Das ist auch dringend nötig. Denn nach den Buccaneers geht es in den kommenden Wochen gleich zweimal gegen die Patriots und dazu noch gegen Pittsburgh und Atlanta. Und das mit einem Team, das bei vielen Experten als das derzeit schlechteste der NFL gilt. Noch nach den Raiders und Bills.

Quarterback-Battle oder klares Bekenntnis?

"Uns ist durchaus bewusst, dass das für einen Rookie-Quarterback eine große Herausforderung ist", räumt selbst Coach Ryan ein. Aber, so sagt er, die Last läge eben nicht nur auf den Schultern seines neuen Quarterbacks.

"Ich habe Geno gesagt, dass er sich eine Sache immer klar vor Augen halten muss", so Ryan. "Dass er nur ein Teil des großen Ganzen ist. Ein Teil der Lösung. Er soll nicht denken, dass er das komplette Team zum Sieg tragen muss.
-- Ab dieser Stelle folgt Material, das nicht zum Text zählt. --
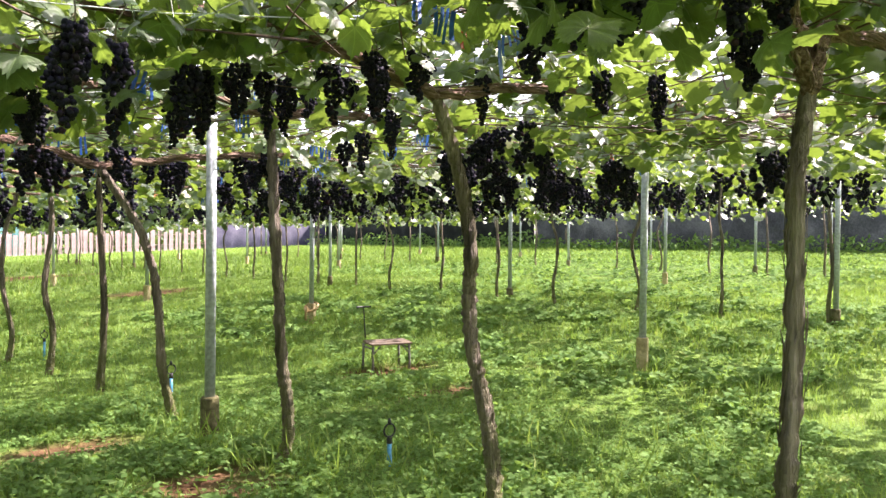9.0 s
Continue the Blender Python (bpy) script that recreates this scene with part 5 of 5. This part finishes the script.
def weed_patches(count, x0, x1, y0, y1, h0, h1, name, label):
    x, y = rng.uniform(x0, x1, count), rng.uniform(y0, y1, count)
    lush = np.sin(2.7 * x + 1.9 * np.sin(1.7 * y)) * np.sin(2.3 * y + 1.5 * np.sin(1.3 * x)) + 0.6 * np.sin(6.1 * x + 2) * np.sin(5.3 * y)
    keep = (rng.uniform(0, 1, count) < 0.25 + 0.75 * step(lush + 0.3)) & (rng.uniform(0, 1, count) > 0.97 * bare(x, y))
    x, y, lush = x[keep], y[keep], lush[keep]
    n = len(x)
    nrm = rng.normal(0, 0.25, (n, 3)) + np.array([0, 0, 1])
    size = rng.uniform(h0, h1, n) * (0.7 + 0.5 * step(lush + 0.4))
    me = scatter(name, *WEED, np.stack([x, y, ground_z(x, y)], 1), frames_of(nrm, rng.uniform(0, 6.28, n)), size, M_WEED)
    tagged(new(name, me), label, "weeds", kind="stuff")


weed_patches(11500, -4.0, 5.0, 1.3, 5.4, 0.030, 0.062, "leafy_weeds", "leafy green weeds standing in patches under the vines")
weed_patches(9000, -8.5, -3.8, 2.5, 13, 0.04, 0.085, "leafy_weeds", "lush leafy weeds along the edge of the vineyard")
weed_patches(7000, 4.5, 12, 2.5, 12, 0.06, 0.11, "leafy_weeds", "leafy green weeds under the further vines")
P = []
for x, y, w, n in ((2.05, 4.3, 0.16, 70), (-1.65, 4.05, 0.2, 70), (-1.45, 3.85, 0.14, 40), (2.05, 9.66, 0.2, 60), (-1.65, 9.1, 0.2, 60), (5.72, 3.9, 0.2, 60), (5.72, 9.0, 0.3, 160), (2.17, 2.1, 0.14, 50), (2.1, 3.52, 0.15, 60), (2.06, 4.86, 0.15, 50),
                   (2.14, 6.38, 0.15, 40), (2.1, 0.85, 0.15, 50), (-4.43, 4.44, 0.25, 90), (4.35, 5.62, 0.3, 70), (-5.3, 3.85, 0.3, 140), (2.46, 3.17, 0.2, 40), (-3.5, 2.18, 0.2, 60), (-3.55, 5.74, 0.2, 60), (3.3, 2.6, 0.4, 90), (-2.7, 2.6, 0.5, 110)):
    P.append(np.stack([rng.normal(x, w, n), rng.normal(y, w, n)], 1))
P = np.concatenate(P)
n = len(P)
nrm = np.stack([rng.normal(0, 0.35, n), rng.normal(0, 0.35, n), np.ones(n)], 1)
SLIM = ([(-0.022, 0, 0), (0.022, 0, 0), (0.016, 0.14, 0.55), (-0.016, 0.14, 0.55), (0.0, 0.45, 0.9)], [(0, 1, 2), (0, 2, 3), (3, 2, 4)])
tagged(new("long_grass", scatter("long_grass", *SLIM, np.stack([P[:, 0], P[:, 1], ground_z(P[:, 0], P[:, 1]) - 0.004], 1), frames_of(nrm, rng.uniform(0, 6.28, n)), rng.uniform(0.12, 0.24, n), M_GRASS)),
       "long grass blades round the feet of posts and trunks", "grass", kind="stuff")
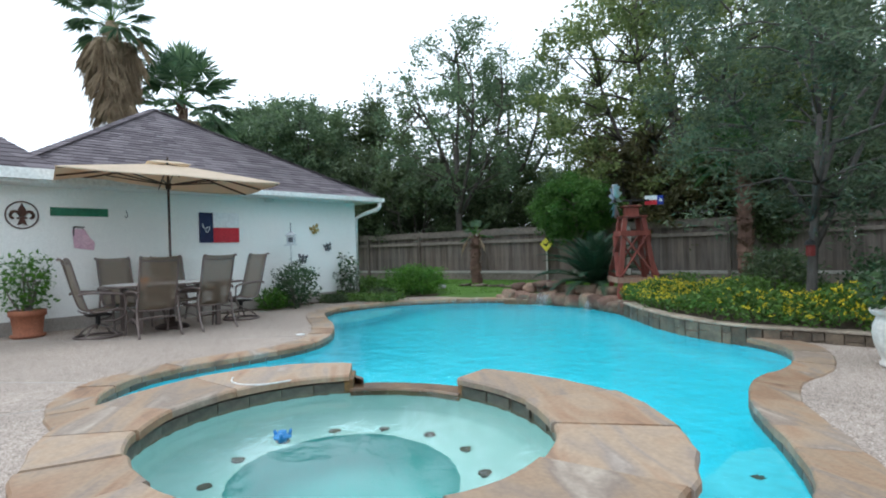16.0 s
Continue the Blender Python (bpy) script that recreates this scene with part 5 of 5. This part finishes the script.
ORANGE = mottled("orange_glaze", (0.6, 0.16, 0.02), (0.7, 0.24, 0.04), 6, 0.5)
jar = TABLE + WALLDIR * 0.42 + WALLOUT * 0.05
bm = bmesh.new()
for k in range(8):
    a = 2 * math.pi * k / 8
    bmesh.ops.create_uvsphere(bm, u_segments=10, v_segments=7, radius=0.05, matrix=Matrix.Translation((0.032 * math.cos(a), 0.032 * math.sin(a), 0.05)) @ Matrix.Diagonal((1, 1, 0.95, 1)))
pk = part("pumpkin", bm, ORANGE, None, "", True)
pk.matrix_basis = pose(jar.x, jar.y, 0.762)
tagged(pk, "small orange pumpkin on the patio table", "pumpkin")

# terracotta pot with a leafy plant, at the end of the wall
pot = thing("flowerpot", pose(-3.53, 2.58, 0) @ Matrix.Diagonal((0.86, 0.86, 1, 1)), "round terracotta pot with saucer on the deck", "plant pot")
bm = bmesh.new()
lathe(bm, [(0.24, 0.0), (0.27, 0.02), (0.27, 0.05), (0.22, 0.055), (0.235, 0.2), (0.255, 0.33), (0.285, 0.335), (0.29, 0.42), (0.265, 0.425), (0.25, 0.36)], 30)
part("pot", bm, CLAY, pot, "", True)
bm = bmesh.new()
lathe(bm, [(0.01, 0.37), (0.25, 0.375)], 20)
part("soil", bm, MULCH, pot)
bush("potted_plant", -3.53, 2.58, 0.36, 0.38, 0.38, 0.48, BRIGHT, "leafy green climbing plant in a terracotta pot", 95, 900, 0.075, 0, "pot plant", 12, 0.25)

# ---- things on the white wall ----


def on_wall(s, z, out=0.012):
    """A pose on the house wall: x along it, y up, z out of it."""
    p = HOUSE + WALLDIR * s + WALLOUT * out
    m = Matrix(((-WALLDIR.x, 0, WALLOUT.x, p.x), (-WALLDIR.y, 0, WALLOUT.y, p.y), (0, 1, 0, z), (0, 0, 0, 1)))
    return m


RUSTY = mottled("rusted_iron", (0.06, 0.028, 0.02), (0.11, 0.055, 0.04), 8, 0.7, 30, 0.3, 0.3)
fleur = thing("wall_ornament", on_wall(6.86, 1.92, 0.02), "round rusted iron ornament with a lily emblem", "wall ornament")
bm = bmesh.new()
tube(bm, [(0.215 * math.cos(2 * math.pi * k / 36), 0.215 * math.sin(2 * math.pi * k / 36), 0) for k in range(37)], 0.011, 6, False)
part("ring", bm, RUSTY, fleur, "", True)
bm = bmesh.new()
prism(bm, [(0.0, 0.19), (0.045, 0.11), (0.06, 0.05), (0.035, -0.03), (-0.035, -0.03), (-0.06, 0.05), (-0.045, 0.11)], -0.006, 0.006)
part("centre_petal", bm, RUSTY, fleur)
for sg in (-1, 1):
    bm = bmesh.new()
    tube(bm, smooth_line([(sg * 0.02, -0.03, 0), (sg * 0.06, 0.045, 0), (sg * 0.115, 0.055, 0), (sg * 0.15, 0.0, 0), (sg * 0.13, -0.05, 0), (sg * 0.1, -0.045, 0)], 4), [0.012 + 0.012 * math.sin(math.pi * k / 20) for k in range(21)], 6)
    part("side_petal", bm, RUSTY, fleur, "", True)
bm = bmesh.new()
box(bm, 0, -0.05, 0, 0.14, 0.03, 0.016)
prism(bm, [(-0.03, -0.06), (0.03, -0.06), (0.07, -0.17), (0.0, -0.14), (-0.07, -0.17)], -0.006, 0.006)
part("foot", bm, RUSTY, fleur)
gs = thing("wall_board", on_wall(6.05, 1.99, 0.015), "long dark green wooden board on the wall", "wall board")
bm = bmesh.new()
box(bm, 0, 0, 0, 0.86, 0.14, 0.02, bev=0.005)
part("board", bm, mottled("green_board", (0.02, 0.13, 0.07), (0.03, 0.18, 0.1), 4, 0.6, 30, 0.1), gs)
pkh = thing("wall_hanging", on_wall(6.02, 1.6, 0.015), "small pink hanging with a dark bracket", "wall hanging")
bm = bmesh.new()
prism(bm, [(-0.16, 0.1), (-0.13, -0.22), (0.16, -0.27), (0.18, -0.14), (0.1, -0.04), (0.02, 0.1)], -0.005, 0.005)
part("cloth", bm, mottled("faded_pink", (0.6, 0.36, 0.45), (0.68, 0.46, 0.53), 5, 0.8), pkh)
bm = bmesh.new()
beam(bm, (-0.13, 0.14, 0.005), (0.03, 0.13, 0.005), 0.02, 0.015)
beam(bm, (-0.13, 0.14, 0.005), (-0.14, -0.02, 0.005), 0.02, 0.015)
part("bracket", bm, BLACK, pkh)
hook = thing("wall_hook", on_wall(5.33, 1.97, 0.015), "small dark metal hook on the wall", "hook")
bm = bmesh.new()
tube(bm, smooth_line([(0.0, 0.07, 0), (0.02, 0.0, 0.01), (0.0, -0.06, 0.03), (-0.03, -0.04, 0.04)], 4), 0.006, 5)
part("rod", bm, BLACK, hook)
flag = thing("flag_board", on_wall(3.58, 1.745, 0.02), "wooden flag board in blue, white and red", "flag board")
for nm, x, y, w_, h_, m_ in (("blue_panel", -0.28, 0, 0.28, 0.61, FLAGBLUE), ("white_panel", 0.14, 0.153, 0.56, 0.305, WHITE), ("red_panel", 0.14, -0.153, 0.56, 0.305, FLAGRED)):
    bm = bmesh.new()
    box(bm, x, y, 0, w_ - 0.003, h_ - 0.003, 0.03, bev=0.003)
    part(nm, bm, m_, flag)
bm = bmesh.new()
tube(bm, smooth_line([(-0.36, 0.09, 0.017), (-0.33, -0.01, 0.017), (-0.27, 0.0, 0.017), (-0.22, 0.02, 0.017), (-0.24, -0.07, 0.017), (-0.29, -0.09, 0.017), (-0.3, -0.03, 0.017), (-0.37, 0.03, 0.017)], 4), 0.008, 5)
part("emblem", bm, WHITE, flag, "white outlined emblem")


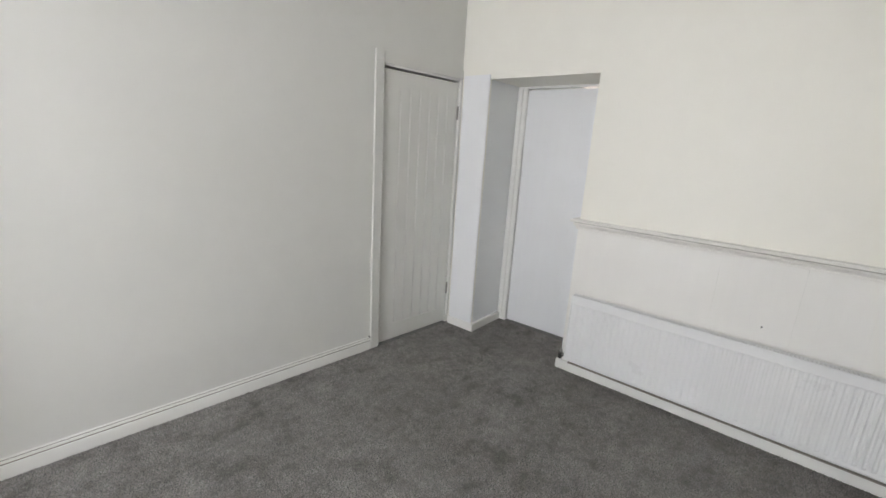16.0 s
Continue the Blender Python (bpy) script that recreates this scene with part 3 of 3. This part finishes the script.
# ---- radiator ----
def radiator():
    y0, y1, z0, z1, xb, xf = 1.362, 3.168, 0.100, 0.566, XW + 0.040, XW + 0.097
    r = thing("radiator", "long low white enamelled panel radiator on the wall", "radiator", pose(XW, (y0 + y1) / 2, z0))
    m = r.matrix_world.inverted()

    def local(bm):
        for v in bm.verts:
            v.co = m @ v.co
        return bm

    for name, x, sign in (("front_panel", xf - 0.012, 1), ("back_panel", xb + 0.010, -1)):
        bm = bmesh.new()
        n = 54
        pitch = (y1 - y0 - 0.03) / n
        line = [(y0, 0.0), (y0 + 0.015, 0.0)]
        for i in range(n):
            y = y0 + 0.015 + pitch * i
            line += [(y + pitch * 0.12, 0.0004), (y + pitch * 0.34, 0.0038), (y + pitch * 0.70, 0.0038), (y + pitch * 0.92, 0.0004)]
        line += [(y1 - 0.015, 0.0), (y1, 0.0)]
        rows = [(z0, -1.6), (z0 + 0.012, 0.9), (z0 + 0.030, 0.9), (z0 + 0.040, 0.0), (z1 - 0.056, 0.0), (z1 - 0.052, 1.1), (z1 - 0.008, 1.1), (z1, 0.3)]
        grid = [[bm.verts.new((x + sign * (0.0055 * flat if flat else d), y, z)) for y, d in line] for z, flat in rows]
        for a, b in zip(grid, grid[1:]):
            for i in range(len(line) - 1):
                bm.faces.new((a[i], a[i + 1], b[i + 1], b[i]))
        box_into(bm, *sorted((x - sign * 0.004, x - sign * 0.012)), y0 + 0.002, y1 - 0.002, z0 + 0.002, z1 - 0.002)
        part(name, local(bm), ENAMEL, r)
    for y, s in ((y0, -1), (y1, 1)):
        bm = box(xb + 0.006, xf - 0.002, y - 0.004 if s < 0 else y - 0.001, y + 0.001 if s < 0 else y + 0.004, z0 + 0.015, z1 + 0.002, 0.002)
        part("side_cover", local(bm), ENAMEL, r)
    bm = bmesh.new()
    for x0, x1 in ((xb, xb + 0.010), (xf - 0.012, xf)):
        box_into(bm, x0, x1, y0 - 0.004, y1 + 0.004, z1 - 0.008, z1 + 0.004, 0.003)
    bars = 112
    for k in range(bars + 1):
        y = y0 + (y1 - y0 - 0.005) * k / bars
        box_into(bm, xb + 0.010, xf - 0.012, y, y + 0.005, z1 - 0.006, z1 + 0.002)
    part("top_grille", local(bm), ENAMEL, r, "white slotted top grille")
    # flat dark sheet paints the dusty, shaded inside seen through the slots
    part("grille_shadow", local(box(xb + 0.008, xf - 0.010, y0 + 0.002, y1 - 0.002, z1 - 0.030, z1 - 0.020)), DUST_SHADE, r, "dusty dark sheet painting the shade below the grille")
    for y in (y0 + 0.25, y1 - 0.25):
        part("bracket", local(box(XW + 0.008, xb + 0.012, y - 0.02, y + 0.02, z0 + 0.06, z1 - 0.06)), ENAMEL, r)
    xm = (xb + xf) / 2 + 0.006
    tail = part("valve", local(tube([(xm, y1, z0 + 0.030), (xm, y1 + 0.050, z0 + 0.030)], 0.010, 14)), CHROME, r, "thermostatic valve with white head", True)
    part("valve_body", local(tube([(xm, y1 + 0.038, z0 + 0.005), (xm, y1 + 0.038, z0 + 0.050)], [0.014, 0.013], 14)), CHROME, tail, smooth=True)
    part("valve_head", local(tube([(xm, y1 + 0.038, z0 + 0.050), (xm, y1 + 0.038, z0 + 0.060), (xm, y1 + 0.038, z0 + 0.110), (xm, y1 + 0.038, z0 + 0.118)], [0.016, 0.020, 0.018, 0.012], 18)), PLASTIC, tail, "white ribbed plastic head", True)
    part("pipe", local(tube([(xm, y1 + 0.038, z0 + 0.012), (XW + 0.004, y1 + 0.038, z0 + 0.012)], 0.0075, 12)), CHROME, tail, smooth=True)
    tail = part("lockshield", local(tube([(xm, y0, z0 + 0.028), (xm, y0 - 0.045, z0 + 0.028)], 0.010, 14)), CHROME, r, "chrome lockshield valve", True)
    part("valve_body", local(tube([(xm, y0 - 0.034, z0 + 0.002), (xm, y0 - 0.034, z0 + 0.046), (xm, y0 - 0.034, z0 + 0.066)], [0.013, 0.013, 0.009], 14)), CHROME, tail, smooth=True)
    part("pipe", local(tube([(xm, y0 - 0.034, z0 + 0.012), (XW + 0.004, y0 - 0.034, z0 + 0.012)], 0.0075, 12)), CHROME, tail, smooth=True)


radiator()


# ---- fittings ----
def plate(name, label, category, m, width, height):
    """A wall plate whose local x runs along the wall, y out of it."""
    t = thing(name, label, category, m)
    part("faceplate", box(-width / 2, width / 2, 0, 0.010, -height / 2, height / 2, 0.0030), PLASTIC, t)
    if category == "light switch":
        # dark rim paints the thin shadow line at the plate's edge
        part("plate_shade", box(-width / 2 - 0.0022, width / 2 + 0.0022, 0, 0.0012, -height / 2 - 0.0022, height / 2 + 0.0022), DUST_SHADE, t, "dark rim painting the shadow line round the plate")
    return t


def screw(t, x, z):
    part("screw", tube([(x, 0.007, z), (x, 0.0112, z)], 0.0040, 10), DARK if "switch" in t.name else STEEL, t)


def socket(m):
    s = plate("wall_socket", "white plastic double socket on the white panelling", "socket", m, 0.146, 0.086)
    for x in (-0.036, 0.036):
        part("slot", box(x - 0.003, x + 0.003, 0.0085, 0.0094, 0.008, 0.017), DARK, s, "dark earth slot")
        for dx in (-0.011, 0.011):
            part("slot", box(x + dx - 0.0035, x + dx + 0.0035, 0.0085, 0.0094, -0.013, -0.008), DARK, s, "dark pin slot")
        part("rocker", box(x - 0.007, x + 0.007, 0.008, 0.0135, 0.022, 0.038, 0.002), PLASTIC, s)
    for x in (-0.060, 0.060):
        screw(s, x, 0.0)
    tagged(s, "white plastic double socket on the white panelling", "socket", "double wall sockets")


socket(pose(XW + 0.010, 3.25, 0.392, 0, 0, -90))
socket(pose(XE - 0.009, 3.225, 0.403, 0, 0, 90))

sw = plate("light_switch", "white plastic light switch beside the door frame", "light switch", LEAN @ pose(0.400, YS, 1.448), 0.092, 0.090)
part("rocker_surround", box(-0.0115, 0.0115, 0.0095, 0.0104, -0.0145, 0.0145), DUST_SHADE, sw, "thin grey line round the rocker")
part("rocker", box(-0.0095, 0.0095, 0.008, 0.0145, -0.0125, 0.0125, 0.002), PLASTIC, sw)
for x in (-0.030, 0.030):
    screw(sw, x, 0.0)

box_1 = thing("wall_sensor", "small white plastic sensor box high on the wall", "sensor", SOUTH_WEST @ pose(-2.335, YS, 2.262))
part("case", box(-0.034, 0.034, 0, 0.066, -0.046, 0.046, 0.005), UPVC, box_1)
part("lens_cover", box(-0.024, 0.024, 0.064, 0.068, -0.034, 0.006, 0.0015), UPVC, box_1)

hole = tagged(part("wall_plug", tube([(XW + 0.0085, 2.337, 0.652), (XW + 0.0115, 2.337, 0.652)], 0.0045, 10), DARK), "dark empty screw hole in the white panelling", "wall plug")
set_in(LEAN, tagged(part("paint_chip", tube([(0.366, YS - 0.001, 0.954), (0.366, YS + 0.0015, 0.954)], [0.005, 0.004], 8), DARK), "small dark chip in the wall paint", "paint chip"))
set_in(LEAN, tagged(part("wall_plug", tube([(0.835, YS - 0.001, 0.532), (0.835, YS + 0.0015, 0.532)], 0.0042, 10), DARK), "dark empty screw hole in the painted wall", "wall plug"))
set_in(SOUTH_WEST, tagged(part("paint_chip", tube([(CUP_X1 + 0.080, YS + 0.004, 0.097), (CUP_X1 + 0.080, YS + 0.018, 0.097)], [0.005, 0.004], 8), DARK), "small dark gap at the end of the skirting", "paint chip"))
for x, y, a, n in ((0.439, 2.778, 25, 3), (-0.47, 2.55, 70, 2)):
    tagged(part("carpet_speck", tube([(x - 0.010 * math.cos(radians(a)), y - 0.010 * math.sin(radians(a)), 0.003), (x, y, 0.006), (x + 0.012 * math.cos(radians(a)), y + 0.012 * math.sin(radians(a)), 0.003)], [0.002, 0.004, 0.0015], 6), DARK), "tiny dark scrap lying on the carpet", "debris")


# ---- carpet pile ----
def smooth_field(rng, x, y, size):
    """Smooth random values over the floor, with patches of about the given size."""
    u, v = (x + 10.0) / size, (y + 10.0) / size
    i, j = np.floor(u).astype(int), np.floor(v).astype(int)
    table = rng.random((int(i.max()) + 2, int(j.max()) + 2))
    a, b = u - i, v - j
    a, b = a * a * (3 - 2 * a), b * b * (3 - 2 * b)
    return table[i, j] * (1 - a) * (1 - b) + table[i + 1, j] * a * (1 - b) + table[i, j + 1] * (1 - a) * b + table[i + 1, j + 1] * a * b


def carpet_pile():
    rng = np.random.default_rng(7)
    step = 0.0068
    gx, gy = np.meshgrid(np.arange(XW - 0.39, XE, step), np.arange(-0.05, YL, step))
    x = gx.ravel() + rng.uniform(-0.5, 0.5, gx.size) * step
    y = gy.ravel() + rng.uniform(-0.5, 0.5, gx.size) * step
    south = np.where(x < -0.49, 0.262 - 0.085 * (x - XW), 0.078 + 0.17 * (x - 0.288))
    inside = (x > XW + 0.034) & (x < XE - 0.028) & (y > south + 0.020) & ((y < YB - 0.042) | ((x > BX1 + 0.026) & (y < YR - 0.028)) | ((x < BX0 - 0.027) & (y < YL - 0.034)))
    inside |= (x <= XW + 0.034) & (y > REC_Y0 + 0.024) & (y < REC_Y1 - 0.004) & (x > XW - 0.385)
    inside |= (y <= south + 0.020) & (y > south - 0.03) & (x > DOOR_X0 + 0.02) & (x < DOOR_X1 - 0.02)
    x, y = x[inside], y[inside]
    n = len(x)
    turn = 2.4 + 1.6 * smooth_field(rng, x, y, 0.35) + 1.4 * smooth_field(rng, x, y, 0.06)
    press = 0.35 * smooth_field(rng, x, y, 0.19) + 0.35 * smooth_field(rng, x, y, 0.045) + 0.3 * rng.random(n)
    lean = 0.001 + 0.0055 * press + rng.uniform(0, 0.003, n)
    high = 0.0085 - 0.0030 * press + rng.uniform(-0.0015, 0.0015, n)
    turn = turn + rng.normal(0, 2.0, n)
    width = rng.uniform(0.0034, 0.0050, n)
    spin = rng.uniform(0, math.tau, n)
    places = np.empty((n, 4, 3), np.float32)
    for k in range(3):
        places[:, k, 0] = x + width * np.cos(spin + k * math.tau / 3)
        places[:, k, 1] = y + width * np.sin(spin + k * math.tau / 3)
        places[:, k, 2] = -0.001
    places[:, 3, 0], places[:, 3, 1], places[:, 3, 2] = x + lean * np.cos(turn), y + lean * np.sin(turn), high
    base = 4 * np.arange(n, dtype=np.int32)[:, None]
    loops = np.concatenate([base + np.array(t, np.int32) for t in ((0, 1, 3), (1, 2, 3), (2, 0, 3))], axis=1).ravel()
    me = bpy.data.meshes.new("carpet_pile")
    me.vertices.add(4 * n)
    me.vertices.foreach_set("co", places.ravel())
    me.loops.add(len(loops))
    me.loops.foreach_set("vertex_index", loops)
    me.polygons.add(len(loops) // 3)
    me.polygons.foreach_set("loop_start", np.arange(0, len(loops), 3, dtype=np.int32))
    me.update(calc_edges=True)
    me.materials.append(PILE)
    tagged(new("carpet_pile", me), "short grey twisted carpet pile pressed in patches", "carpet pile", kind="stuff")


carpet_pile()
Er soll einfach nur raus gehen und seine Position spielen."

Und die Jets wissen, dass Smith dazu vor allem Unterstützung braucht. Nachdem es in der Vergangenheit immer wieder teaminterne Quarterback-Diskussionen (Tebow vs. Sanchez) gegeben hatte, wollen jetzt wenigstens seine Mitspieler geschlossen hinter Smith stehen.

"Das ist das Geringste, was wir tun können", sagt Tight End Kellen Winslow. "Für ihn da sein und das kleine bisschen Extra-Motivation finden, um noch besser zu spielen, damit er sich auf dem Feld wohlfühlt. Das ist unser Ziel."

Smith: "Ein großes Spiel"

Smith selbst versucht derweil, sich von der gesamten Diskussion zu distanzieren. "Ich befasse mich überhaupt nicht damit, was nach dem nächsten Spiel passiert", sagt er. Denn: "Egal was passiert, meine Vorbereitung wird sich eh nicht ändern. Ich gehe raus, um ein großes Spiel zu haben."

Komplett aus der Welt schaffen kann Smith den Druck, der auf ihm lastet, aber dennoch nicht. Er weiß genau, wie viel das erste Spiel für ihn bedeutet. Dementsprechend klar ist sein Ziel für das erste Saisonspiel.

"Ich werde hart arbeiten und beweisen, dass ich es wert bin, für die Jets zu starten. Das ist mein Traum. Und ich vertraue darauf, dass das der Grund ist, warum mich das Team geholt hat."